● **Data shown**:
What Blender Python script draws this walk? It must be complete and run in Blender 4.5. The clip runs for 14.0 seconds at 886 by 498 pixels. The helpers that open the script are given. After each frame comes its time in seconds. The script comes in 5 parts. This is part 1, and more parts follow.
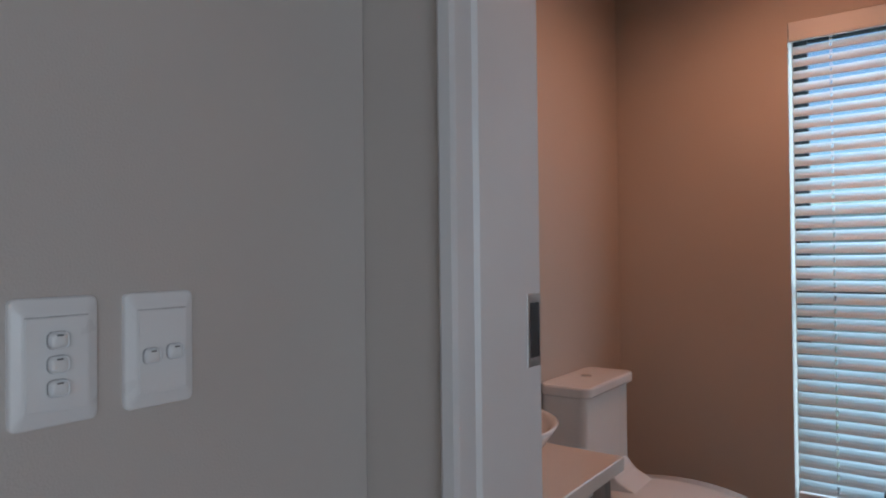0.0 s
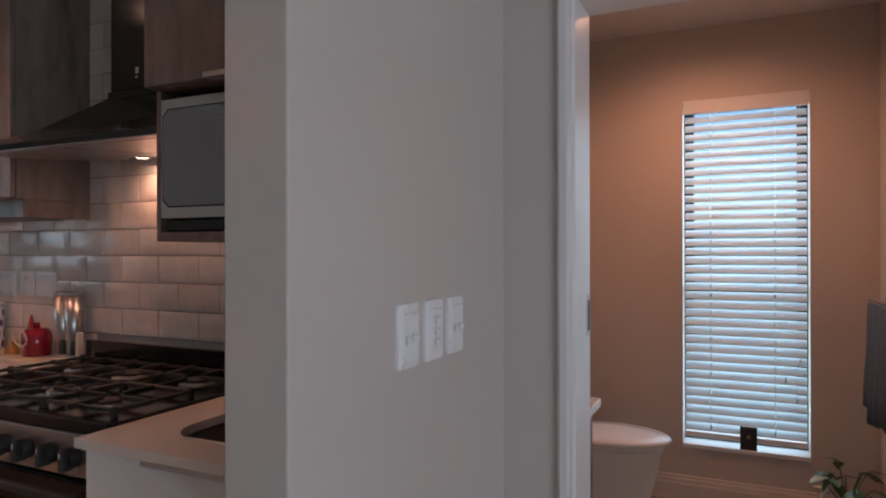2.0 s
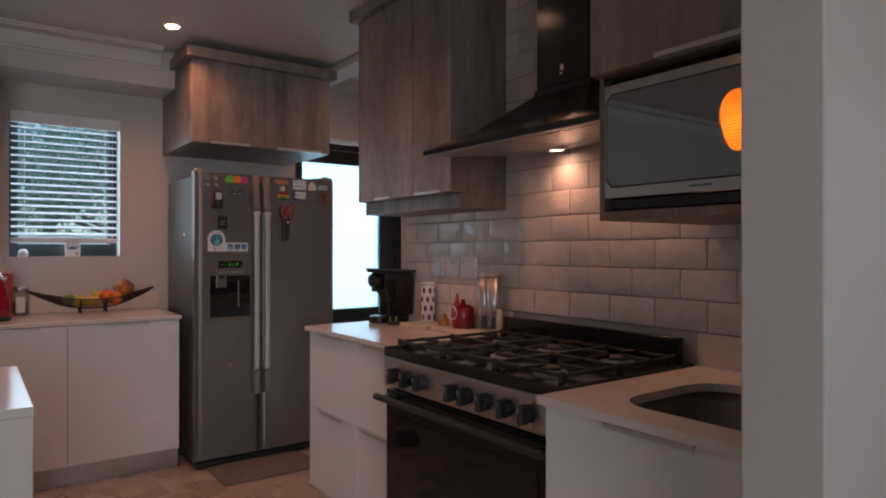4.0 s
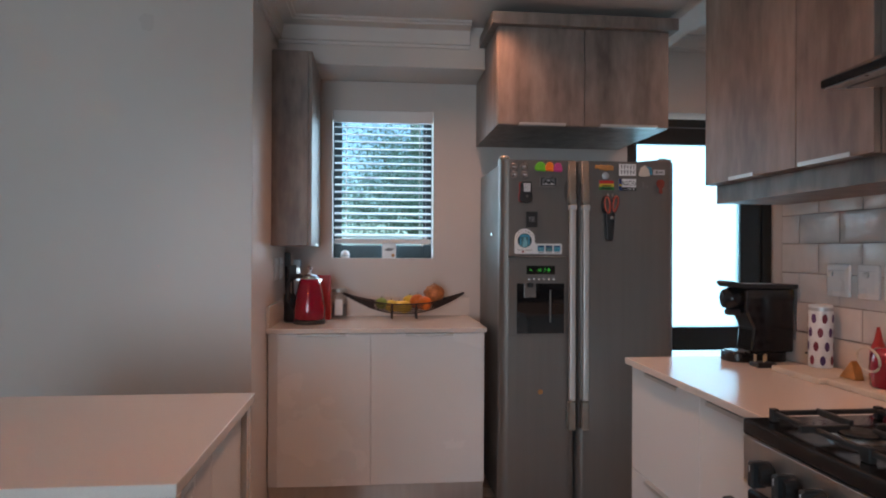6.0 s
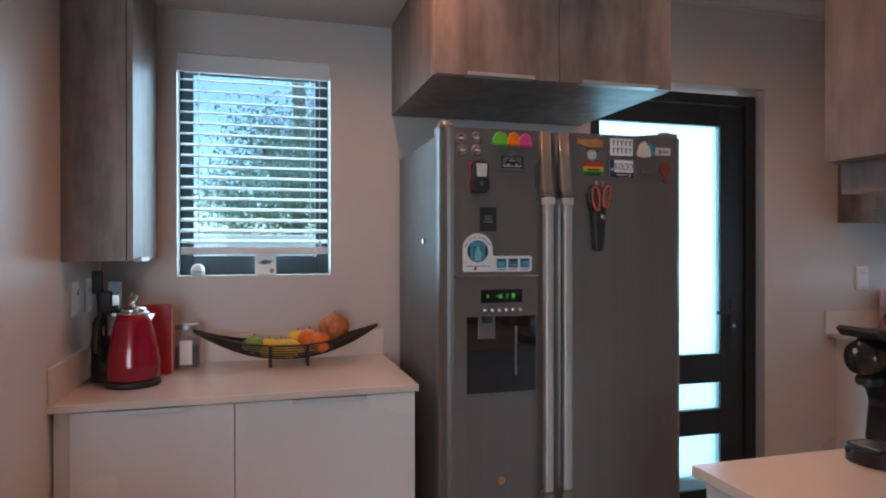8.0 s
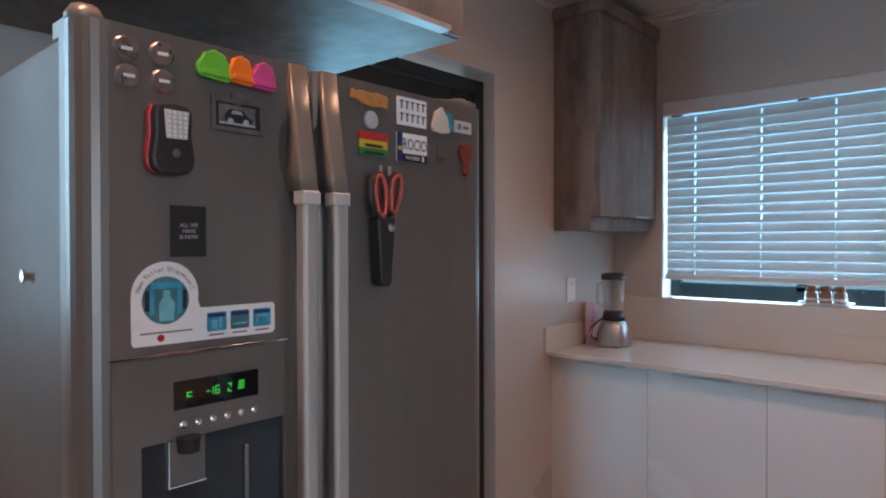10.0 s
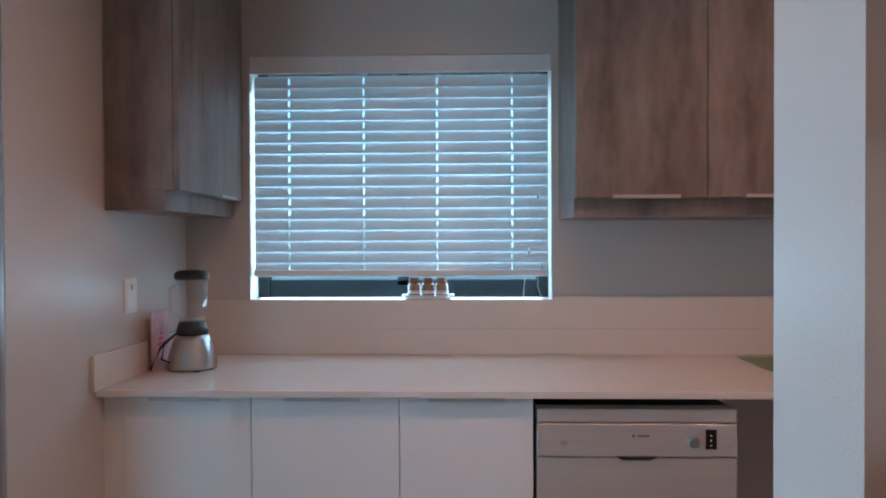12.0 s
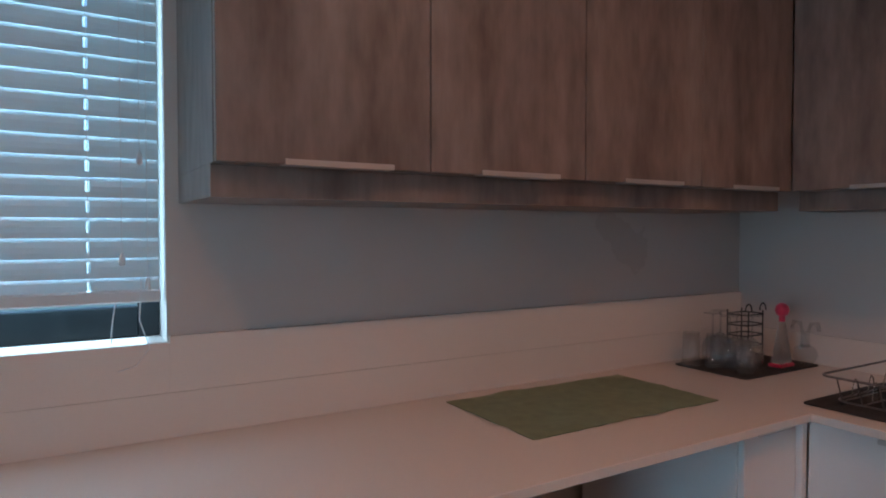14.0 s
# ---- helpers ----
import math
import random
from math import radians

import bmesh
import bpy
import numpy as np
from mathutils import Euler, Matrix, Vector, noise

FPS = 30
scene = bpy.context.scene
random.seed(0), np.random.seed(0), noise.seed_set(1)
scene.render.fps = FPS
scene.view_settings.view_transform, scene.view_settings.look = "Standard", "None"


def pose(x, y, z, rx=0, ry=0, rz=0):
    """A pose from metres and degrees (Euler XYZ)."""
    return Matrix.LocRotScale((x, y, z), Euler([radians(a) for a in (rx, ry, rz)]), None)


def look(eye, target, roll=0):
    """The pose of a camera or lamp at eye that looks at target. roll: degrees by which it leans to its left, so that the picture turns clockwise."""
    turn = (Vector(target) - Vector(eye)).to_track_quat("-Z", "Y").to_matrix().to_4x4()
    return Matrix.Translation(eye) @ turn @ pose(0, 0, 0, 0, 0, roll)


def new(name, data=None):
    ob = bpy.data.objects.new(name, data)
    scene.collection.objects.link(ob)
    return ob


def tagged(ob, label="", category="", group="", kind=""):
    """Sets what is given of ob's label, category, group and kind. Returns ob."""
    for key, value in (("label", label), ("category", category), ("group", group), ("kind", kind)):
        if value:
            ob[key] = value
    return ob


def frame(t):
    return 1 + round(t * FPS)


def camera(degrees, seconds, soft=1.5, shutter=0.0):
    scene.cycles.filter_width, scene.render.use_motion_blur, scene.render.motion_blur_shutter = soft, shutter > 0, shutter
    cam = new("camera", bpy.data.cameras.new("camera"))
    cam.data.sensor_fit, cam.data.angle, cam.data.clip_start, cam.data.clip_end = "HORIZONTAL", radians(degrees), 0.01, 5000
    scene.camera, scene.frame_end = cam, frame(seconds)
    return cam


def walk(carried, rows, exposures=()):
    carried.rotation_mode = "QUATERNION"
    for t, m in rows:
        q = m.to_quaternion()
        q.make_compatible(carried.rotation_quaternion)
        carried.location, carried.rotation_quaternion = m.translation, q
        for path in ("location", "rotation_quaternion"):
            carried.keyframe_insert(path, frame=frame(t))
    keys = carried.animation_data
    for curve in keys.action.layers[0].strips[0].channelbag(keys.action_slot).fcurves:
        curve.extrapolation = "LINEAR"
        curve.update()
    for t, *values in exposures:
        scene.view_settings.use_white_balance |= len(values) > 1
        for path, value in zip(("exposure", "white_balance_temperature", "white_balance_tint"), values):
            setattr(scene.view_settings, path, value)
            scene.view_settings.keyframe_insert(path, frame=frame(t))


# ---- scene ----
cam = camera(68.7, 14.0, soft=2.0)
PATH = [
    (0, (0.053, 0.203, 1.283), (-1.142, 1.807, 1.305), -0.65),
    (0.5, (0.038, -0.062, 1.351), (-1.009, 1.641, 1.341), 0.1),
    (1, (0.034, -0.32, 1.372), (-0.875, 1.461, 1.365), 0.1),
    (1.5, (-0.01, -0.55, 1.366), (-0.829, 1.275, 1.367), -0.1),
    (2, (-0.042, -0.766, 1.352), (-0.892, 1.045, 1.356), -0.1),
    (2.5, (-0.076, -0.894, 1.336), (-1.042, 0.857, 1.342), -0.2),
    (3, (-0.129, -0.975, 1.317), (-1.262, 0.672, 1.326), -0.1),
    (3.5, (-0.197, -0.995, 1.301), (-1.53, 0.496, 1.311), 0.0),
    (4, (-0.241, -0.964, 1.294), (-1.856, 0.215, 1.298), 0.0),
    (4.2, (-0.257, -0.935, 1.289), (-1.97, 0.097, 1.295), 0.2),
    (6.3, (-1.159, -0.466, 1.311), (-3.151, -0.287, 1.314), 0.3),
    (6.5, (-1.27, -0.458, 1.322), (-3.262, -0.275, 1.322), 0.4),
    (7, (-1.593, -0.465, 1.356), (-3.577, -0.216, 1.353), 0.4),
    (7.2, (-1.702, -0.468, 1.36), (-3.68, -0.167, 1.356), 0.3),
    (9.3, (-2.894, -0.343, 1.42), (-4.57, 0.749, 1.404), -0.1),
    (9.5, (-2.99, -0.3, 1.436), (-4.593, 0.896, 1.415), 0.0),
    (10, (-3.185, -0.225, 1.441), (-4.522, 1.263, 1.421), -0.1),
    (10.5, (-3.391, -0.167, 1.447), (-4.42, 1.548, 1.425), 0.1),
    (11, (-3.564, -0.049, 1.402), (-4.246, 1.831, 1.378), -0.0),
    (11.5, (-3.703, 0.156, 1.394), (-4.054, 2.125, 1.368), -0.1),
    (12, (-3.729, 0.392, 1.387), (-3.786, 2.391, 1.367), -0.2),
    (12.5, (-3.736, 0.677, 1.385), (-3.499, 2.663, 1.372), -0.2),
    (13, (-3.699, 0.936, 1.376), (-3.185, 2.868, 1.346), -0.2),
    (13.5, (-3.625, 1.243, 1.396), (-2.843, 3.083, 1.352), -0.1),
    (14, (-3.582, 1.474, 1.414), (-2.548, 3.185, 1.357), 0.0),
]
walk(cam, [(t, look(eye, target, roll)) for t, eye, target, roll in PATH],
     exposures=[(0, 0.25, 6650, 36), (0.5, 0.55, 6800, 39), (1.0, 0.70, 6900, 41), (1.5, 0.70, 7000, 44), (2.0, 0.54, 6900, 41), (2.5, 0.41, 6500, 38), (3.5, 0.40, 6700, 39), (4.2, 0.55, 7100, 43), (6.3, 0.94, 6350, 30), (7.2, 0.94, 6200, 30), (9.5, 1.06, 6500, 32), (10.0, 1.25, 6050, 29), (10.5, 1.33, 6000, 28), (11.5, 1.33, 5950, 28), (12.5, 1.05, 5900, 28), (13.0, 0.88, 6000, 29), (13.5, 0.81, 6000, 29), (14, 0.90, 6000, 29)])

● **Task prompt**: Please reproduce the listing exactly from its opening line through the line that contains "scene.render.fps = FPS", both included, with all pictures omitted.

● **Answer for the task**:
What Blender Python script draws this walk? It must be complete and run in Blender 4.5. The clip runs for 14.0 seconds at 886 by 498 pixels. The helpers that open the script are given. After each frame comes its time in seconds. The script comes in 5 parts. This is part 1, and more parts follow.
0.0 s
2.0 s
4.0 s
6.0 s
8.0 s
10.0 s
12.0 s
14.0 s
# ---- helpers ----
import math
import random
from math import radians

import bmesh
import bpy
import numpy as np
from mathutils import Euler, Matrix, Vector, noise

FPS = 30
scene = bpy.context.scene
random.seed(0), np.random.seed(0), noise.seed_set(1)
scene.render.fps = FPS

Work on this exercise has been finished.